Work to be completed ▸ Beginning with the first line, set down every line through the one containing "scene.render.fps = FPS", exactly as it appears, but not the pictures.

----------------------------------------

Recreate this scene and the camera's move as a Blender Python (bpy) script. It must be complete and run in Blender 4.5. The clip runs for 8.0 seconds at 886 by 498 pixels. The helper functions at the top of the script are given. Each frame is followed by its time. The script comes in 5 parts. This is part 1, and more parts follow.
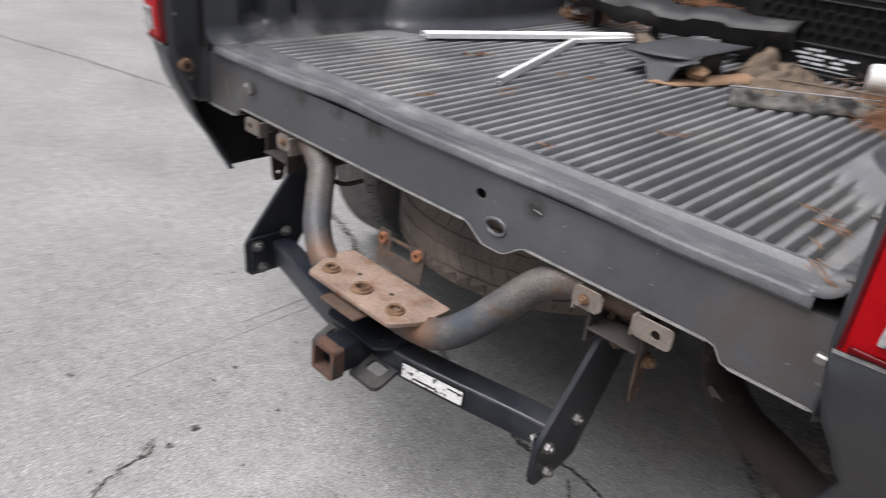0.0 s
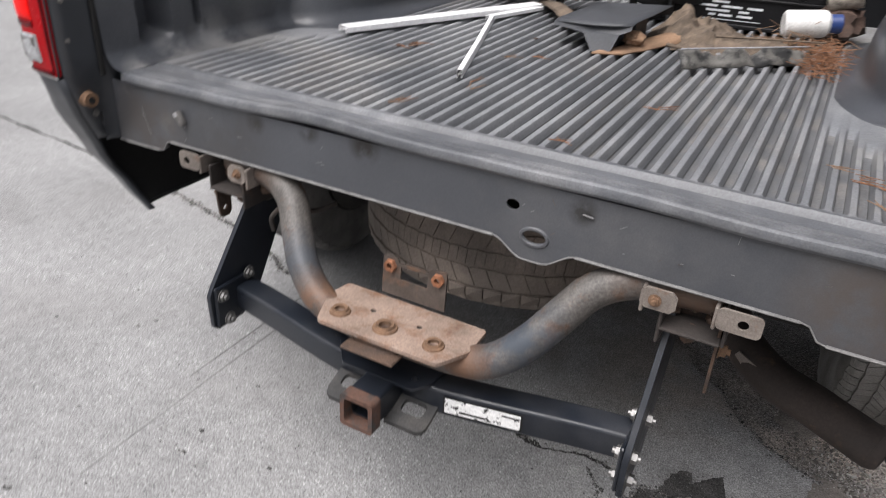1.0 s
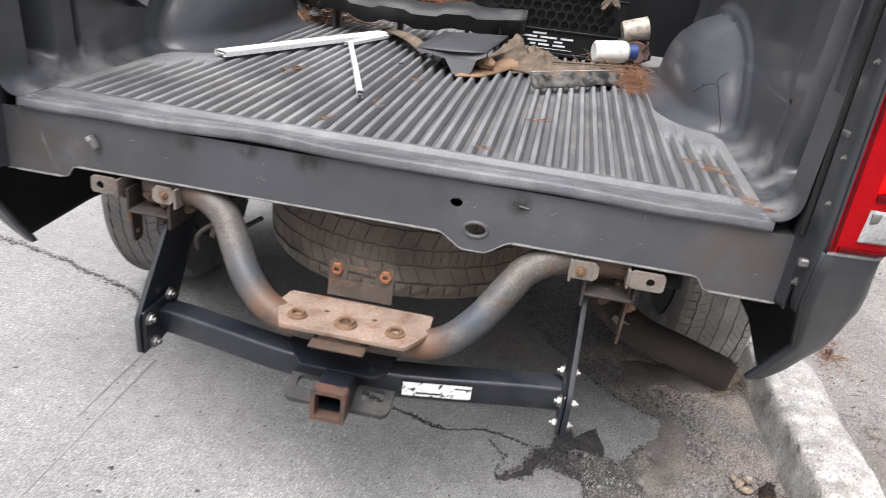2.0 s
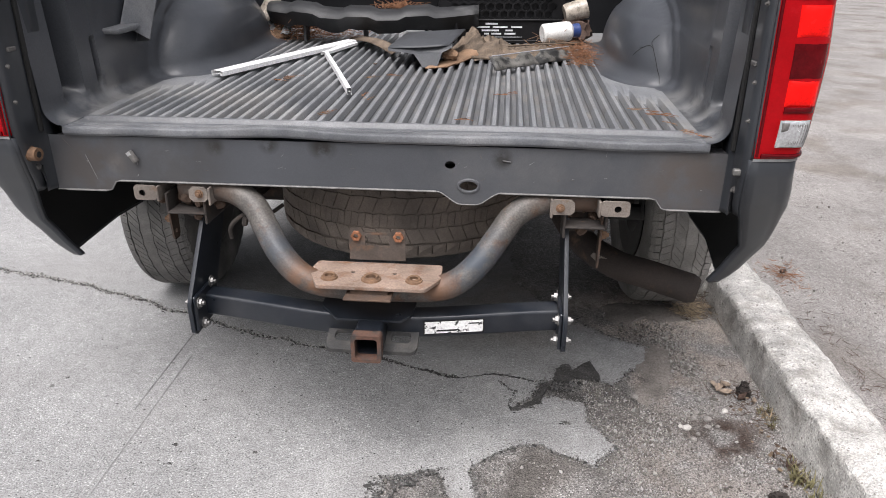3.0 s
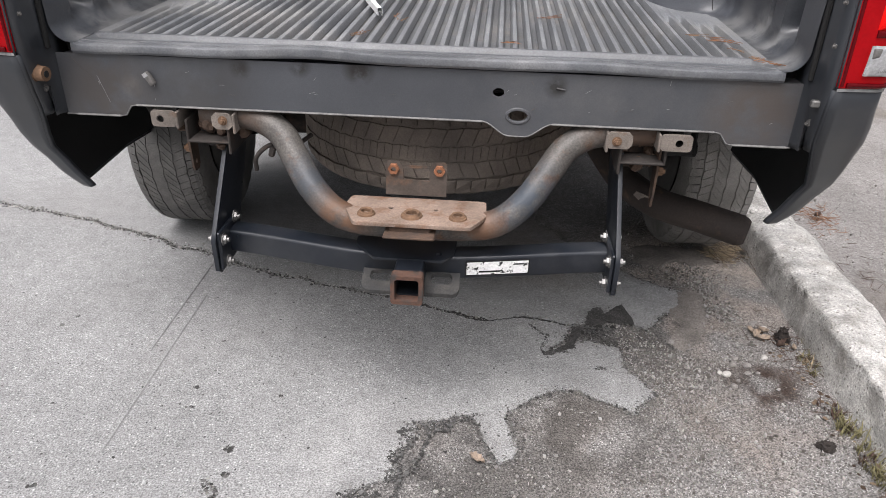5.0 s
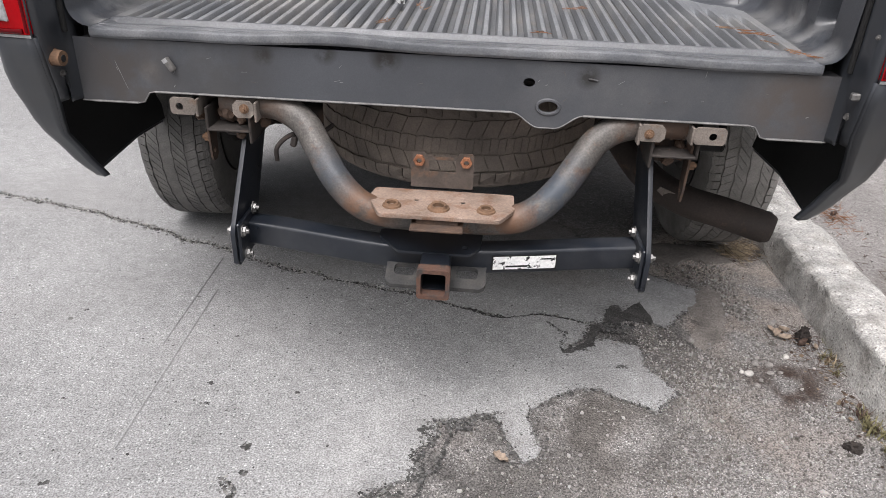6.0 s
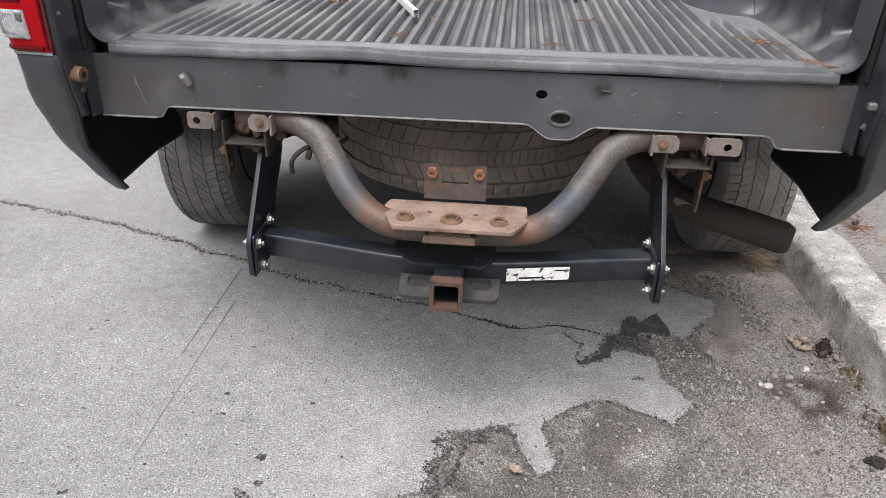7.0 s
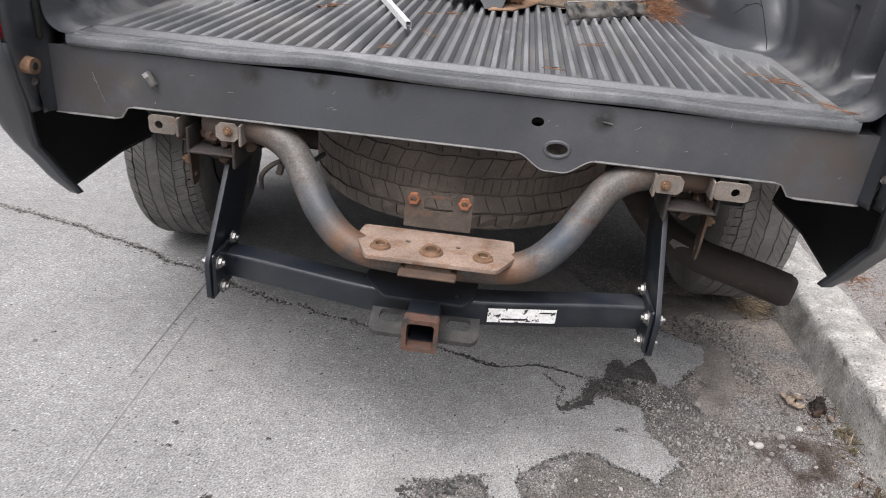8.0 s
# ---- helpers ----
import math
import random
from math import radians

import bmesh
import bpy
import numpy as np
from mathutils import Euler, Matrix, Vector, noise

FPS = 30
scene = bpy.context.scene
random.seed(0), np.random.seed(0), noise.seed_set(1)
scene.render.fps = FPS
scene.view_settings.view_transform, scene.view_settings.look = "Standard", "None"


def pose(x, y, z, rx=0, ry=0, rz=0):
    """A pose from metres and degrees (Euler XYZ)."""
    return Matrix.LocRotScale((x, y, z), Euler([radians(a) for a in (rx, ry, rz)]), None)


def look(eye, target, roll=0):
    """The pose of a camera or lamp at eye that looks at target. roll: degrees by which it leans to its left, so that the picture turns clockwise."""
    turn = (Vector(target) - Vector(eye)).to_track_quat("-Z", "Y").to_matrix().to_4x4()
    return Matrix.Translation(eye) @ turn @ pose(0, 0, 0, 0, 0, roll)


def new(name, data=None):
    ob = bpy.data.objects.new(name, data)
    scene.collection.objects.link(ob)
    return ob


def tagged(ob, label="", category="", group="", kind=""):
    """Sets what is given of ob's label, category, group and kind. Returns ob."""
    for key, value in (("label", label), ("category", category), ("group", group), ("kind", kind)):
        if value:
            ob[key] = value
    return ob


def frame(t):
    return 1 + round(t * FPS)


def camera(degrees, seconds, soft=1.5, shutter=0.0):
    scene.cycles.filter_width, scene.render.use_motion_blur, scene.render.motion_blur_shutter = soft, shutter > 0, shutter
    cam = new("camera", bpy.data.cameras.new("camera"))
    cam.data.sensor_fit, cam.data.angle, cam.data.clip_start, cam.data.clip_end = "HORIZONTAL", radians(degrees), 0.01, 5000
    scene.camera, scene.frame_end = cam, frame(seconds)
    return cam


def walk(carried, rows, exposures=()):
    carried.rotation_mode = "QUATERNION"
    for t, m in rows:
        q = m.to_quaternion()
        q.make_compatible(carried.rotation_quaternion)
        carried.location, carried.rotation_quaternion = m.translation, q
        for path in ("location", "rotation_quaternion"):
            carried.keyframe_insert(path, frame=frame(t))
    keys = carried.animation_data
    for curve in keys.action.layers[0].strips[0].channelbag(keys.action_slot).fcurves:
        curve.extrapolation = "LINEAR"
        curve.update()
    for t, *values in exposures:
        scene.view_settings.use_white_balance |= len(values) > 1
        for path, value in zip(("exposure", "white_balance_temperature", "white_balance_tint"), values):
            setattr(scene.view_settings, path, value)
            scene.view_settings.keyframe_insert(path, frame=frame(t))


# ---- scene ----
cam = camera(63.6, 8.0, soft=0.75, shutter=0.3)
PATH = [
    (0, (0.904, -0.996, 1.332), (-0.146, 0.322, 0.455), 7.37),
    (0.1, (0.858, -1.058, 1.333), (-0.051, 0.362, 0.459), 9.82),
    (0.2, (0.830, -1.100, 1.324), (-0.001, 0.341, 0.407), 13.63),
    (0.3, (0.767, -1.142, 1.359), (-0.002, 0.306, 0.399), 12.02),
    (0.4, (0.783, -1.173, 1.312), (-0.003, 0.268, 0.356), 14.30),
    (0.5, (0.719, -1.167, 1.330), (0.089, 0.324, 0.336), 15.91),
    (0.6, (0.711, -1.147, 1.322), (0.038, 0.321, 0.320), 13.40),
    (0.7, (0.646, -1.103, 1.345), (-0.028, 0.359, 0.336), 8.78),
    (0.8, (0.625, -1.080, 1.312), (-0.062, 0.399, 0.336), 6.44),
    (0.9, (0.578, -1.070, 1.308), (-0.117, 0.428, 0.368), 6.62),
    (1, (0.535, -1.060, 1.328), (-0.148, 0.461, 0.419), 4.08),
    (1.1, (0.520, -1.064, 1.327), (-0.148, 0.493, 0.467), 4.03),
    (1.2, (0.495, -1.050, 1.325), (-0.115, 0.550, 0.501), 4.24),
    (1.3, (0.472, -1.061, 1.324), (-0.116, 0.577, 0.561), 3.10),
    (1.4, (0.440, -1.090, 1.318), (-0.030, 0.614, 0.619), 4.63),
    (1.5, (0.400, -1.153, 1.318), (0.050, 0.593, 0.657), 5.90),
    (1.6, (0.365, -1.189, 1.326), (0.114, 0.547, 0.595), 5.98),
    (1.7, (0.333, -1.225, 1.321), (0.131, 0.506, 0.564), 6.26),
    (1.8, (0.296, -1.256, 1.316), (0.163, 0.473, 0.542), 7.42),
    (1.9, (0.275, -1.284, 1.316), (0.169, 0.444, 0.534), 8.49),
    (2, (0.262, -1.327, 1.321), (0.143, 0.397, 0.532), 8.15),
    (2.1, (0.274, -1.364, 1.315), (0.115, 0.355, 0.520), 7.43),
    (2.2, (0.289, -1.409, 1.307), (0.123, 0.308, 0.512), 6.61),
    (3.3, (0.122, -1.660, 1.318), (0.099, 0.083, 0.562), 0.70),
    (3.5, (0.067, -1.667, 1.289), (0.088, 0.051, 0.478), 2.70),
    (4, (0.096, -1.605, 1.279), (-0.021, 0.083, 0.415), 1.20),
    (4.5, (0.121, -1.548, 1.253), (0.057, 0.124, 0.352), 0.90),
    (4.7, (0.113, -1.542, 1.257), (0.077, 0.130, 0.356), 1.70),
    (6, (0.014, -1.506, 1.219), (0.023, 0.166, 0.317), 3.40),
    (6.5, (0.016, -1.506, 1.223), (0.003, 0.173, 0.333), 3.00),
    (7, (0.030, -1.507, 1.226), (-0.017, 0.175, 0.344), 2.40),
    (7.5, (0.082, -1.479, 1.223), (-0.024, 0.207, 0.354), 3.90),
    (8, (0.035, -1.367, 1.200), (0.027, 0.334, 0.354), 6.60),
]
walk(cam, [(t, look(eye, target, roll)) for t, eye, target, roll in PATH], exposures=[(0.0, 0.88, 6450, 13), (0.5, 0.95, 6450, 13), (1.2, 1.02, 6450, 13), (1.6, 1.32, 6450, 13), (2.1, 1.36, 6450, 13), (3.4, 1.0, 6450, 13), (8.0, 1.0, 6450, 13)])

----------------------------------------

Task output ▸
Recreate this scene and the camera's move as a Blender Python (bpy) script. It must be complete and run in Blender 4.5. The clip runs for 8.0 seconds at 886 by 498 pixels. The helper functions at the top of the script are given. Each frame is followed by its time. The script comes in 5 parts. This is part 1, and more parts follow.
0.0 s
1.0 s
2.0 s
3.0 s
5.0 s
6.0 s
7.0 s
8.0 s
# ---- helpers ----
import math
import random
from math import radians

import bmesh
import bpy
import numpy as np
from mathutils import Euler, Matrix, Vector, noise

FPS = 30
scene = bpy.context.scene
random.seed(0), np.random.seed(0), noise.seed_set(1)
scene.render.fps = FPS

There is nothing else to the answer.